What you are asked to do » Tally the lines in the following entries that include the word "part"; state only the total.

Information given »

::::::::::

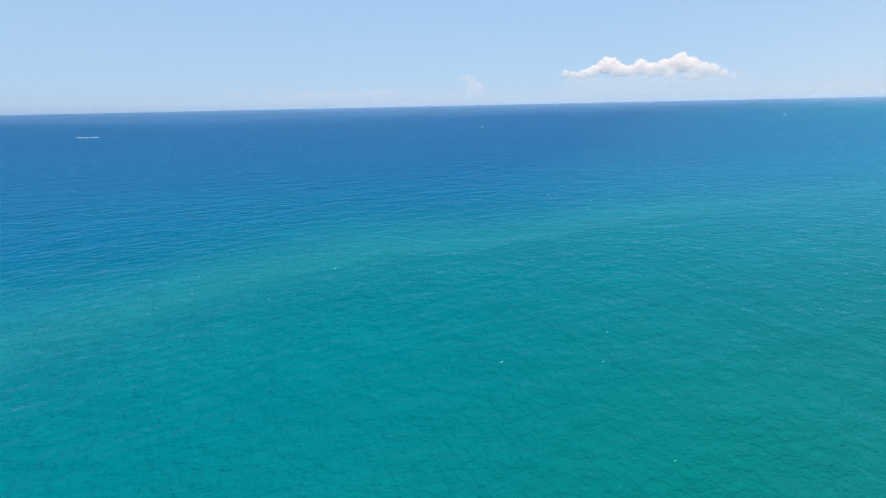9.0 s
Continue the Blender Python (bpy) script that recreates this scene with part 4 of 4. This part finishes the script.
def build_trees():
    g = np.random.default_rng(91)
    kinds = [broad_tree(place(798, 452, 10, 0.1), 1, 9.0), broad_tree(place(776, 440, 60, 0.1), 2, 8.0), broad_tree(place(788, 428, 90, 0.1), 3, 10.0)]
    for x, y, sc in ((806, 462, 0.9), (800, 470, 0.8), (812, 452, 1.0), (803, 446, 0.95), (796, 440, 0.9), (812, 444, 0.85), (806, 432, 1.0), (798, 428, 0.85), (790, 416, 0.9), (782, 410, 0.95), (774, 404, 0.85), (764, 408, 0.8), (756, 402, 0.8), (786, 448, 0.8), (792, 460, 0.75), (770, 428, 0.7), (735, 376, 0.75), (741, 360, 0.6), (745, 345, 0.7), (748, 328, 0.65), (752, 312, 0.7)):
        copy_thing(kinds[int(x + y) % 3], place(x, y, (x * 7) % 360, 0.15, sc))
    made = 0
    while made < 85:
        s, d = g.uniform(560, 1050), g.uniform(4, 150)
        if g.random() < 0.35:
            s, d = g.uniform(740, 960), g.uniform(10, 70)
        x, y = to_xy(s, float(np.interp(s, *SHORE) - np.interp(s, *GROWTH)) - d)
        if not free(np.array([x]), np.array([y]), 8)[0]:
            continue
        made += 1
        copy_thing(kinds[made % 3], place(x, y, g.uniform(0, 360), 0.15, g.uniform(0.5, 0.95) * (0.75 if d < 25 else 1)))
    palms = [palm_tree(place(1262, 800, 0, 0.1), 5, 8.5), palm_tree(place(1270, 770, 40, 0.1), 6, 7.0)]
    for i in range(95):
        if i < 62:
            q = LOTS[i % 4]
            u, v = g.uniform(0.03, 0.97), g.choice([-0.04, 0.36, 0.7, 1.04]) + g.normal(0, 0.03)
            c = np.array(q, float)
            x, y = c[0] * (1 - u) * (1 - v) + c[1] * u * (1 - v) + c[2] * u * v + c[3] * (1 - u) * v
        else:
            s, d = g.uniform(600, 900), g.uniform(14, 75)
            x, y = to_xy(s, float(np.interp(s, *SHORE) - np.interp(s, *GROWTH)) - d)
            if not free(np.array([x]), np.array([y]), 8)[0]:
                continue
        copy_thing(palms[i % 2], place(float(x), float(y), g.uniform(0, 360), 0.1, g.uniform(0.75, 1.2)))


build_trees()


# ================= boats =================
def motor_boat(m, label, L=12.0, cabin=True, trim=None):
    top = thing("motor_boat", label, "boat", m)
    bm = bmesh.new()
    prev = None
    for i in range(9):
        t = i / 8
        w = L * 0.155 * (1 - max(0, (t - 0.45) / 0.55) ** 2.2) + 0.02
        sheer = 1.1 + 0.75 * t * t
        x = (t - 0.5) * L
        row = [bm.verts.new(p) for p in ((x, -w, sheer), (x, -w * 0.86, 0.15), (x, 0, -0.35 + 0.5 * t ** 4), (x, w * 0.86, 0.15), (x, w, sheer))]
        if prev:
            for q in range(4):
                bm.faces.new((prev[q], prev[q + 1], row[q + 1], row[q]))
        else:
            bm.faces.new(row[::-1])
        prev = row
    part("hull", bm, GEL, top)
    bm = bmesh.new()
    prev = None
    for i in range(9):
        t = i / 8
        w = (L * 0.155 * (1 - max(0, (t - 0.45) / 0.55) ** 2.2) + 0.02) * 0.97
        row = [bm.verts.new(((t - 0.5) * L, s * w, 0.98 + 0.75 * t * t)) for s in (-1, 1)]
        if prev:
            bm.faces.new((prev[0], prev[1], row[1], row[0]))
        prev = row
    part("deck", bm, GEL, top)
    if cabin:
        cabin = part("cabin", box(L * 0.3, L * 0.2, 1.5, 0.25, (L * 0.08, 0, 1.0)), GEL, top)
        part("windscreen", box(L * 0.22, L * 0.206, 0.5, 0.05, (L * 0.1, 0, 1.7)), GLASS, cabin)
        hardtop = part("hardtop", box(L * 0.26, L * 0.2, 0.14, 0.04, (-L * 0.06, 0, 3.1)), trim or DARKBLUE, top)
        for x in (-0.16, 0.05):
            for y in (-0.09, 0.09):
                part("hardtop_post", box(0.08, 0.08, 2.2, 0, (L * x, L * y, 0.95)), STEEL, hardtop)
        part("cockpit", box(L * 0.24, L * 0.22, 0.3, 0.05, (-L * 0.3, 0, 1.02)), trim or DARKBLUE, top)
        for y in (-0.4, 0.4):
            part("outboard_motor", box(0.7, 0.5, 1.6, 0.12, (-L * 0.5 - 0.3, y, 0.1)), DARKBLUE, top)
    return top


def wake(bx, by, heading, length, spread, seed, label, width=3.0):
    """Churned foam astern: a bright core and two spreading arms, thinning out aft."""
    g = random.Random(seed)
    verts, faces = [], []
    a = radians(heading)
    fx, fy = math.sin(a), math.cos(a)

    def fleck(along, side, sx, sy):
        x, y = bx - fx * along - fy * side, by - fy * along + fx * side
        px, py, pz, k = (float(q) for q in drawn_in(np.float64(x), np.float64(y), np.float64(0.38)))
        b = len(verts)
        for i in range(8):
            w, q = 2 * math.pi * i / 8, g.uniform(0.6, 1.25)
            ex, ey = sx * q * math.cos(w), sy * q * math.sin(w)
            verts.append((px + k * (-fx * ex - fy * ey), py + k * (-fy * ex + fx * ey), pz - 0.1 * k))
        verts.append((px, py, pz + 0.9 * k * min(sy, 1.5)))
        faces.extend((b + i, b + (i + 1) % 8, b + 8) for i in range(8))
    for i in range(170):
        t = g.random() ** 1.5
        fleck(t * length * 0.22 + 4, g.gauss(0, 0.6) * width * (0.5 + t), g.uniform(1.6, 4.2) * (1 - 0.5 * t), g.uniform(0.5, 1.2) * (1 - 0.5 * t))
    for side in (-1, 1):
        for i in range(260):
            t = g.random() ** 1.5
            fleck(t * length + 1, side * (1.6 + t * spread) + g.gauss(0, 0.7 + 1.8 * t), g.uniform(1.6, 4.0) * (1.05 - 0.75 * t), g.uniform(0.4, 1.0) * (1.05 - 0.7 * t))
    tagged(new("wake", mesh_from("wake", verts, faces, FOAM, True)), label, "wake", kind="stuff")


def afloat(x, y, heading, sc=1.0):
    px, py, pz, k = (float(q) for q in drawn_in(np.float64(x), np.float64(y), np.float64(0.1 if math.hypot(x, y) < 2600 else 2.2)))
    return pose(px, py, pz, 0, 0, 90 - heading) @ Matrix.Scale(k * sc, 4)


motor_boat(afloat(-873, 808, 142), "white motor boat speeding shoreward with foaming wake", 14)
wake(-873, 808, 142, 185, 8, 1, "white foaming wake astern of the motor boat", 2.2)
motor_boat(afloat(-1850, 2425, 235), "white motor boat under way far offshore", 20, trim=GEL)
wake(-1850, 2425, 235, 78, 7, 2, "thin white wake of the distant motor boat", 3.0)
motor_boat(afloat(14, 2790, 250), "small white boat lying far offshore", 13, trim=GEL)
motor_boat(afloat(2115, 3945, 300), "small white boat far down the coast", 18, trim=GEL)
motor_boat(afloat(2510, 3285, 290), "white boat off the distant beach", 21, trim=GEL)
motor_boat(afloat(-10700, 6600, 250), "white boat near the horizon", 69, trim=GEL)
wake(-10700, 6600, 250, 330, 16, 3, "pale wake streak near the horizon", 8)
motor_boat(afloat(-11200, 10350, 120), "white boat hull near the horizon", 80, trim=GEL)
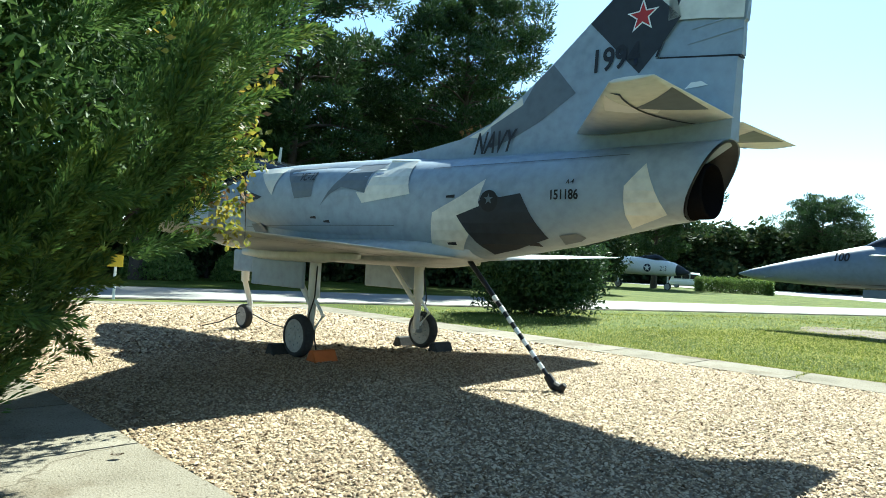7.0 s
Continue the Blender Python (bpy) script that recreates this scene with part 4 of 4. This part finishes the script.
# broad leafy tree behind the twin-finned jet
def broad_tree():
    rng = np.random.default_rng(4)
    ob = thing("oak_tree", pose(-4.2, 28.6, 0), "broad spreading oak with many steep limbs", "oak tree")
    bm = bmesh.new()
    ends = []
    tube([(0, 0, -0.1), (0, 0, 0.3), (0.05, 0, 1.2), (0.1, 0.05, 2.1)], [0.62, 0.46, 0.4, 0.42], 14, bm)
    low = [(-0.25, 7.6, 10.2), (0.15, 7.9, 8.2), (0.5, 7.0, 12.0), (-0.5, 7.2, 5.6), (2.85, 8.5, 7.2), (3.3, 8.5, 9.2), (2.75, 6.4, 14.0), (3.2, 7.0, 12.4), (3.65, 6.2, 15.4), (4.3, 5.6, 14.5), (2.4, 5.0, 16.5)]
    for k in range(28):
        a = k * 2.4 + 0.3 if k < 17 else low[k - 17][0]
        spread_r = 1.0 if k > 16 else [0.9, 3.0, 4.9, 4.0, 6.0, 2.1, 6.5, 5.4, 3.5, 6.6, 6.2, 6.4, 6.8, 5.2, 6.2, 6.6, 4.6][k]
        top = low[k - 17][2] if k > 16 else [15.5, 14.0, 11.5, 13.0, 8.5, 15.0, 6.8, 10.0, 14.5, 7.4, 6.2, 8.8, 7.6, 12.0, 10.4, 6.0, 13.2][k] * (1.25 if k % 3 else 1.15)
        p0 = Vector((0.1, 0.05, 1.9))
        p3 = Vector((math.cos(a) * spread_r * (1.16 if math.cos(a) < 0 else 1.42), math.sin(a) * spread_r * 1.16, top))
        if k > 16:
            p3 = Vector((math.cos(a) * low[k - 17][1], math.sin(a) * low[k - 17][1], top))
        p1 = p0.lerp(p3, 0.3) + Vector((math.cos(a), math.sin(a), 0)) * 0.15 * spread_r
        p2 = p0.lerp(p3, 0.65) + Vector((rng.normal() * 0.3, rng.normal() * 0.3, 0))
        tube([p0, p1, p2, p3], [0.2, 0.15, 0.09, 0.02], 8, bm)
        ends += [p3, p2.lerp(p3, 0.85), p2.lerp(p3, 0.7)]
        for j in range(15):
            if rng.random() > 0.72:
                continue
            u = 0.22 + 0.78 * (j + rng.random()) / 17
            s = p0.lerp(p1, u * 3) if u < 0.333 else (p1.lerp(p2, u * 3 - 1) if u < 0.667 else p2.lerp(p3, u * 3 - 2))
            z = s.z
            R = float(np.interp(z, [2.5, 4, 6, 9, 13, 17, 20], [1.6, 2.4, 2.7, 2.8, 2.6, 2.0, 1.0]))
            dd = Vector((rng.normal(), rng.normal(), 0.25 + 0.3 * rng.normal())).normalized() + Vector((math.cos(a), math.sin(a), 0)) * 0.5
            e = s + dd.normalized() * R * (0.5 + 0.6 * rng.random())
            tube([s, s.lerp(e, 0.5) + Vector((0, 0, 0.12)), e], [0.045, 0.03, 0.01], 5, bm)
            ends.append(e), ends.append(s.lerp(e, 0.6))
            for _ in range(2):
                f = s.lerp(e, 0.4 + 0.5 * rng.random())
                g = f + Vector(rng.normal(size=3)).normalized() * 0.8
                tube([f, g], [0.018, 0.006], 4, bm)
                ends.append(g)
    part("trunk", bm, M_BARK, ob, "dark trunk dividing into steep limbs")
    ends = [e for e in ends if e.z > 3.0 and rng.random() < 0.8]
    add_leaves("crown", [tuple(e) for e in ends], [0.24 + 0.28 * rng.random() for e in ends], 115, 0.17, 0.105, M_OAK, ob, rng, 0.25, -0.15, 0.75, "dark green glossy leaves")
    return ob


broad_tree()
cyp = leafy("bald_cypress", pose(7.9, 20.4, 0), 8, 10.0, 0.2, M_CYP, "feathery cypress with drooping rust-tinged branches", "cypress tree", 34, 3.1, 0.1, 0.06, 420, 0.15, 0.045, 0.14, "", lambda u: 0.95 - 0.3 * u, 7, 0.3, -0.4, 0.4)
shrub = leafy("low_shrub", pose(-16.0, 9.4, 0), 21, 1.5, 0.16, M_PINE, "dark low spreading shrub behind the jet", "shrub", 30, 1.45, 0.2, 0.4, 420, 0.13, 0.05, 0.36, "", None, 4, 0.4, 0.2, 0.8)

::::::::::

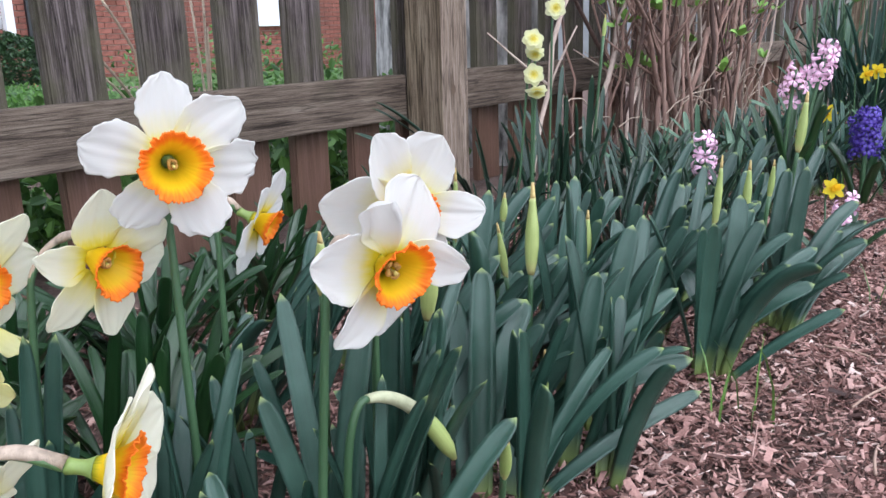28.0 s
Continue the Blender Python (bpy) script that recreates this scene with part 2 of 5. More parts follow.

::::::::::

Exercise output » 12